How can we make the European landscape more resilient to wildfires? Experts are testing out different prevention strategies on different areas through predictive models and computer simulations. One of them is Prof. Juan Picos from the University of Vigo (Spain), co-coordinator of the cross-border EU-funded FIREPOCTEP+ project. He will speak at the workshop ‘Nature-based solutions against forest wildfires’ on 12 May 2026 in the European Parliament, hosted by the Panel for the Future of Science and Technology (STOA).
How much are rising temperatures facilitating the intensity of wildfires, especially in the Iberian Peninsula?
Juan Picos: It’s not only the temperature. Equally important factors are relative humidity and wind, which are also starting to change in the summer season. Previously, we had more northwest-bound winds, and now we have more southern winds.
Another variable is dry storms with lightning, which can start a wildfire, and they come with the absence of rain.
Also, when the atmosphere is unstable, just before the thunderstorm, there is an upward wind that is reaching very high into the atmosphere, even up to 10,000 meters.

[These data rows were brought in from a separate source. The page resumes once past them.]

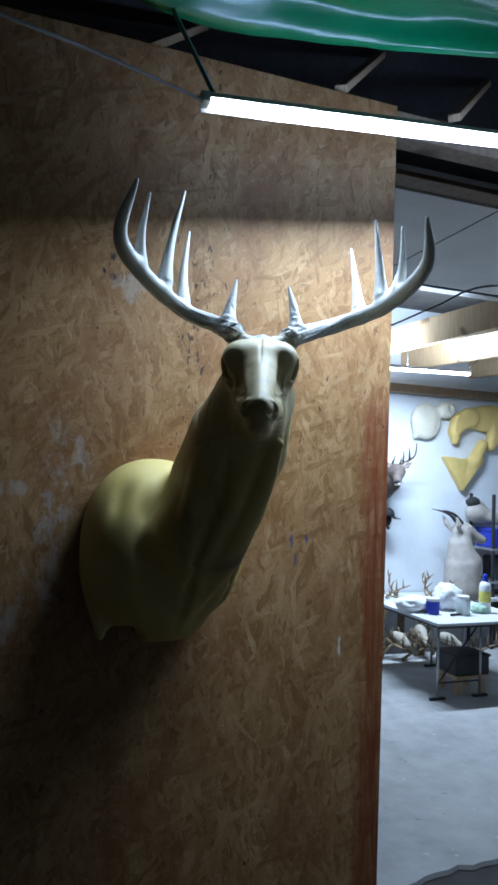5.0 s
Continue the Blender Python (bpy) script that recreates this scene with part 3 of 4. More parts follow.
    f = f + pins * np.clip(np.sin(p[..., 2] * 930), 0, 1)
    # open slot between the crown and the skull plate
    f = cut(f, ball(s, (-0.058, 0.046, 0.036), (0.032, 0.036, 0.0100)), 0.003)
    # scalloped lower rim
    f = cut(f, cone(p, (-0.246, -0.16, 1.476), (-0.250, 0.1, 1.478), 0.036, 0.038), 0.012)
    f = cut(f, cone(p, (-0.105, -0.085, 1.490), (-0.108, 0.1, 1.493), 0.016, 0.026), 0.010)
    return np.maximum(f, p[..., 1] + 0.0005)


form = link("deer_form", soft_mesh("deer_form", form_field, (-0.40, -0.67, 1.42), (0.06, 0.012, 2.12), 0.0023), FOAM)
tagged(form, "pale yellow foam buck form with empty eye sockets on the board", "taxidermy form")


def antler_field(beam, radii, tines):
    line = curve_points(beam, 26)
    rr = [float(np.interp(k / 25, [0, 0.06, 0.3, 0.7, 0.9, 1], radii)) for k in range(26)]

    def field(p):
        f = chain(p, [tuple(v) for v in line], rr)
        for pts, r0 in tines:
            ln = curve_points(pts, 9)
            f = meld(f, chain(p, [tuple(v) for v in ln], [1.12 * r0 * (1 - (k / 8) ** 1.15) + 0.0024 + 0.45 * r0 * math.exp(-(k / 1.6) ** 2) * min(1.0, 0.3 + k) - (0.22 * r0 if k == 0 else 0.0) for k in range(9)]), 0.008)
        low = np.clip((2.20 - p[..., 2]) / 0.07, 0, 1)
        lay = p[..., 2] - 0.54 * np.abs(p[..., 0] + 0.086)
        wave = np.sin(lay * 950 + 1.6 * np.sin(p[..., 0] * 55)) + 0.7 * np.sin(lay * 530 + 2.0 * np.sin(p[..., 1] * 70))
        rough = np.sin(p[..., 0] * 640 + 2.2 * np.sin(p[..., 2] * 90)) + 0.8 * np.sin(p[..., 2] * 330 + 2 * np.sin(p[..., 1] * 240) + p[..., 0] * 200)
        brow = np.exp(-((p[..., 0] + 0.065) / 0.075) ** 4) * np.clip((p[..., 2] - 2.105) / 0.02, 0, 1)
        tip = p - V(*beam[0])
        way = V(*line[1]) - V(*line[0])
        along = tip @ (way / np.sqrt(way @ way))
        f = meld(f, np.maximum(np.sqrt(np.maximum((tip ** 2).sum(-1) - along ** 2, 1e-9)) - 0.0205, np.abs(along - 0.006) - 0.006), 0.004)
        return f - 0.0005 * wave * low * (1 - brow) - 0.0009 * np.sin(p[..., 0] * 820 + 1.5 * np.sin(p[..., 2] * 210)) * np.sin(p[..., 1] * 760) * np.sin(p[..., 2] * 640) * low - 0.0005 * rough * brow * np.clip((2.185 - p[..., 2]) / 0.03, 0.3, 1)
    return field


antlers = thing("antler_rack", head_point(-0.04, 0, 0.055), "bluish-white cast antlers with many tines on a skull plate", "antlers")


def add_antler(beam, tines, lo, hi):
    data = soft_mesh("antler", antler_field(beam, [0.0165, 0.0165, 0.0150, 0.0150, 0.0095, 0.003], tines), lo, hi, 0.0017)
    ob = link("antler", data, ANTLER, antlers)
    ob.matrix_parent_inverse = Matrix.Translation(-antlers.location)
    return ob


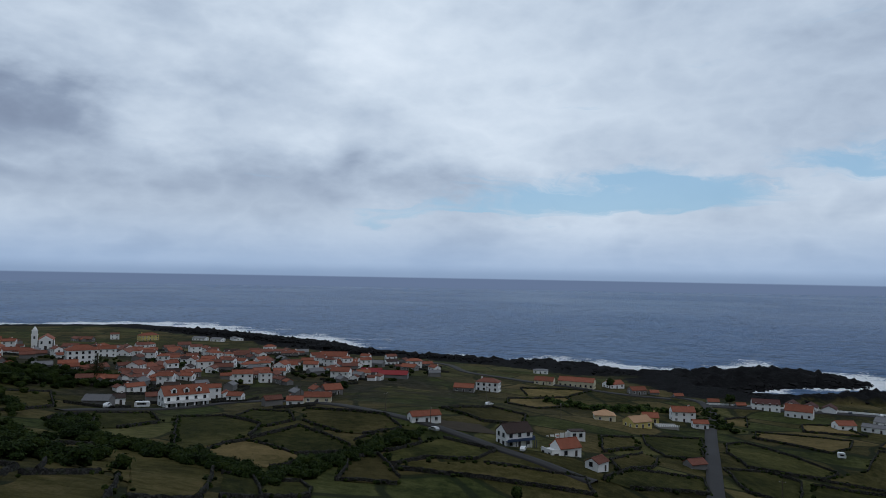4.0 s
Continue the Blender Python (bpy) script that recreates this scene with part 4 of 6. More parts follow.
WIN_W, WIN_H = 1.05, 1.25
WIN_FRAME = boxes("window", [(-WIN_W / 2 - 0.1, -WIN_W / 2, -0.10, 0.07, 0, WIN_H), (WIN_W / 2, WIN_W / 2 + 0.1, -0.10, 0.07, 0, WIN_H), (-WIN_W / 2 - 0.1, WIN_W / 2 + 0.1, -0.10, 0.07, WIN_H, WIN_H + 0.12),
                                 (-WIN_W / 2 - 0.2, WIN_W / 2 + 0.2, -0.10, 0.12, -0.12, 0), (-0.03, 0.03, -0.05, 0.04, 0, WIN_H)], MAT_WHITETRIM)
WIN_FRAME_DARK = WIN_FRAME.copy()
WIN_FRAME_DARK.materials[0] = MAT_TRIM
WIN_PANE = boxes("pane", [(-WIN_W / 2, -0.03, -0.06, 0.025, 0, WIN_H), (0.03, WIN_W / 2, -0.06, 0.025, 0, WIN_H)], MAT_GLASS)
DOOR = boxes("door", [(-0.5, 0.5, -0.05, 0.05, 0, 2.05)], MAT_DOOR)
DOOR_FRAME = boxes("door_frame", [(-0.62, -0.5, -0.05, 0.08, 0, 2.17), (0.5, 0.62, -0.05, 0.08, 0, 2.17), (-0.5, 0.5, -0.05, 0.08, 2.05, 2.17)], MAT_WHITETRIM)


def add_window(parent, x, y, z, turn, dark=False, wide=1.0, tall=1.0):
    at = pose(x, y, z, 0, 0, turn) @ Matrix.Diagonal((wide, 1, tall, 1))
    w = part("window", WIN_FRAME_DARK if dark else WIN_FRAME, parent, at=at)
    part("pane", WIN_PANE, w)
    return w


def add_door(parent, x, y, z, turn, wide=1.0, tall=1.0):
    d = part("door", DOOR, parent, at=pose(x, y, z, 0, 0, turn) @ Matrix.Diagonal((wide, 1, tall, 1)))
    part("door_frame", DOOR_FRAME, d)


def gable_body(l, w, eave, rise, deep=2.2):
    a, b = l / 2, w / 2
    v = [(-a, -b, -deep), (a, -b, -deep), (a, b, -deep), (-a, b, -deep), (-a, -b, eave), (a, -b, eave), (a, b, eave), (-a, b, eave), (-a, 0, eave + rise), (a, 0, eave + rise)]
    f = [(0, 3, 2, 1), (0, 1, 5, 4), (2, 3, 7, 6), (1, 2, 6, 9, 5), (3, 0, 4, 8, 7), (4, 5, 9, 8), (6, 7, 8, 9)]
    return v, f


def gable_roof(l, w, eave, rise, over=0.35, thick=0.2):
    """Two slopes of one closed sheet with eaves and verges."""
    a, b = l / 2 + over * 0.6, w / 2 + over
    drop = rise * over / (w / 2)
    e, r = eave - drop + 0.05, eave + rise + 0.05
    v = []
    for x in (-a, a):
        v += [(x, -b, e), (x, 0, r), (x, b, e), (x, b, e + thick), (x, 0, r + thick), (x, -b, e + thick)]
    f = [(0, 1, 4, 5), (1, 2, 3, 4), (11, 10, 7, 6), (10, 9, 8, 7), (5, 4, 10, 11), (4, 3, 9, 10), (0, 6, 7, 1), (1, 7, 8, 2), (0, 5, 11, 6), (2, 8, 9, 3)]
    return v, [g[::-1] for g in f]


def hip_roof(l, w, eave, rise, over=0.35, thick=0.18):
    a, b = l / 2 + over, w / 2 + over
    k = max(a - b, 0.05)
    e, r = eave, eave + rise
    v = [(-a, -b, e), (a, -b, e), (a, b, e), (-a, b, e), (-a, -b, e + thick), (a, -b, e + thick), (a, b, e + thick), (-a, b, e + thick), (-k, 0, r + thick), (k, 0, r + thick)]
    f = [(0, 3, 2, 1), (0, 1, 5, 4), (1, 2, 6, 5), (2, 3, 7, 6), (3, 0, 4, 7), (4, 5, 9, 8), (5, 6, 9), (6, 7, 8, 9), (7, 4, 8)]
    return v, f


def seat(x, y, turn, l, w):
    """Height at which a building of this plan stands, on the lowest of its corners plus a little."""
    c, s = math.cos(radians(turn)), math.sin(radians(turn))
    zs = [ground(x + c * i * l / 2 - s * j * w / 2, y + s * i * l / 2 + c * j * w / 2) for i in (-1, 0, 1) for j in (-1, 0, 1)]
    return 0.35 * min(zs) + 0.65 * sum(zs) / len(zs)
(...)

These upwards winds are acting like a chimney. Similar to the chimneys in our homes, when they are open, the fire is more intense. This occurrence in the atmosphere can drive so-called convective wildfires, which behave more unpredictably and are not moved by the wind but by strong upward air currents.
One of the goals of your project FIREPOCTEP+ is to research and test different nature-based solutions for improving the resilience of the landscape. What are the main benefits of this approach?
Juan Picos: First, we need to learn which conditions lead to extreme wildfires and how to adapt to this new fire regime. With a very strict scientific approach and simulations, we are trying to prove that there are areas in the landscape that are more prone to wildfire spreading. Next, we are trying to learn more about them and how to make them less prone to wildfires.
We cannot change the whole landscape at the same time, so one of the goals of the project is to identify areas suitable for different prevention strategies. We call them strategic management zones.
To manage a particular landscape in a preventive way and decrease the amount of biomass to reduce the intensity of fire, we can increase grazing activity, introduce wild mammals or use preventive low-intensity burning of vegetation.
If we have a very dense forest area, we can do some thinning. One of the solutions is to re-establish some of those cultivations that we abandoned during the last century, so we can allow specific areas to be transformed from wild shrubland or dense natural forest into, for example, a chestnut or almond orchard. This kind of vegetation is less prone to fuelling intense wildfires, and it could also be agriculturally beneficial and economically viable. Additionally, we could combine this with sheep or cow grazing in the middle of those trees.
One of the best things about this project is that we are a consortium. We have people from the university, local associations and authorities and foundations that represent different stakeholders. And we have to achieve the results that are both scientifically sound and can be implemented in the territory. It’s very important to strengthen the knowledge of local citizens on how to do long-term fire management in that particular environment.
How challenging is it to scientifically test these solutions?
Juan Picos: We use predictive models to simulate the fire in particular areas with or without these kinds of solutions and observe the difference. We can simulate different climate and meteorological conditions that could happen in the future.
We are testing several models, but one of the main problems is not the model itself. A wildfire is not difficult to predict if you have information about the territory. The problem is, we don’t always have this data. Today we have more improved climate and meteorological data, but now we are trying to map the vegetation, learn what kind of vegetation exist on particular area and how dry it is.
We are relying on remote sensing, LiDAR and several technologies that can produce a digital twin of the territory in which our model of the fire can spread and give us a more accurate solution. Our technology now allows us to perform thousands of simulations. For some of the regions, we simulate tens of thousands of wildfires in order to see where the fire might become the most destructive depending on different conditions.
How hard is it to implement these solutions?
Juan Picos: When they see the possible outcome, local stakeholders are more easily convinced that they, too, need to be more proactive. For example, they know that having two more hours to evacuate or to prepare the village is the difference between life and death. We are helping them implement pilot activities, and we are doing that along with the firefighters, civil protection and the regional authorities, who can, for example, increase the subsidy for particular crops that can have a preventive effect in those vulnerable areas.
We are in the last stages of the project, and one of the tasks is creating a certain brand or label for those farmers who are doing preventive productive activities. In this way, consumers could choose to buy their products and support the prevention of extreme wildfires.